* Goal
Write the records below out in full, character for character, with no pictures.

* Data to use
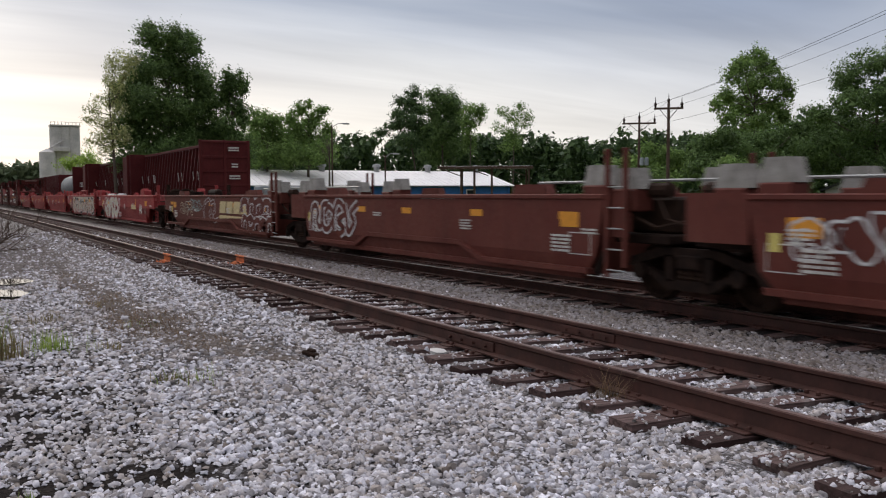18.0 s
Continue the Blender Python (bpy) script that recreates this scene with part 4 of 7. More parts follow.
def gantry(unit, y, d, material, top=1.55, is_end=False, dark=None):
    """A tall container bulkhead over a unit's end: two gusseted posts and cross beams. d is +1 at the lead end."""
    # far posts and inner beams take a darker tone than the near posts
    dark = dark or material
    y0 = y + d * (2.55 if is_end else 0.55)
    W = 1.15 if is_end else 0.62
    H = 3.50
    for s in (-1, 1):
        xa, xb = sorted((s * 1.515, s * 1.22))
        p = [(y0 - d * (0.35 if is_end else 0), 0.95), (y0 - d * (0.3 if is_end else 0), 1.5), (y0, 2.55), (y0, H), (y0 + d * W, H), (y0 + d * (W + 0.08), 2.55), (y0 + d * 2.55, top + 0.02), (y0 + d * 2.55, top - 0.25), (y0 + d * 0.9, 0.95)]
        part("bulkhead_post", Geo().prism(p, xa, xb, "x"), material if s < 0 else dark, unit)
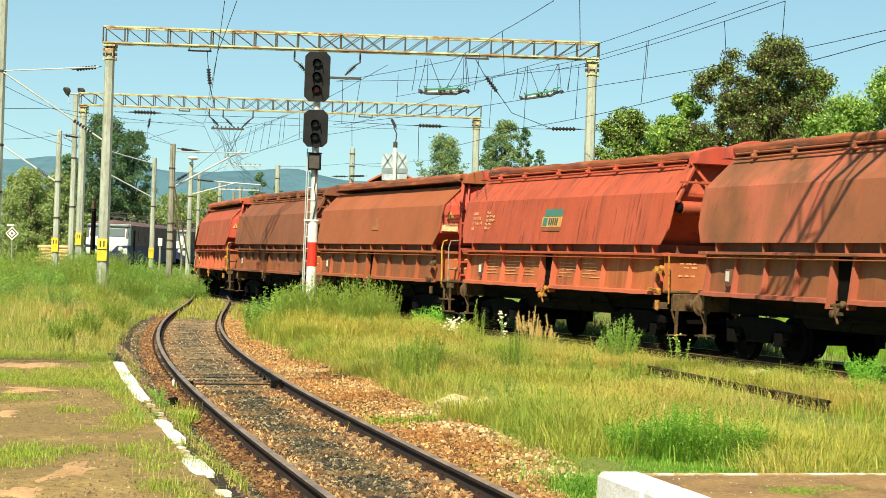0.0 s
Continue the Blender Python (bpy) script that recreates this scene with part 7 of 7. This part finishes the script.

* Output of the task
18.0 s
Continue the Blender Python (bpy) script that recreates this scene with part 4 of 7. More parts follow.
def gantry(unit, y, d, material, top=1.55, is_end=False, dark=None):
    """A tall container bulkhead over a unit's end: two gusseted posts and cross beams. d is +1 at the lead end."""
    # far posts and inner beams take a darker tone than the near posts
    dark = dark or material
    y0 = y + d * (2.55 if is_end else 0.55)
    W = 1.15 if is_end else 0.62
    H = 3.50
    for s in (-1, 1):
        xa, xb = sorted((s * 1.515, s * 1.22))
        p = [(y0 - d * (0.35 if is_end else 0), 0.95), (y0 - d * (0.3 if is_end else 0), 1.5), (y0, 2.55), (y0, H), (y0 + d * W, H), (y0 + d * (W + 0.08), 2.55), (y0 + d * 2.55, top + 0.02), (y0 + d * 2.55, top - 0.25), (y0 + d * 0.9, 0.95)]
        part("bulkhead_post", Geo().prism(p, xa, xb, "x"), material if s < 0 else dark, unit)
0.0 s
Continue the Blender Python (bpy) script that recreates this scene with part 7 of 7. This part finishes the script.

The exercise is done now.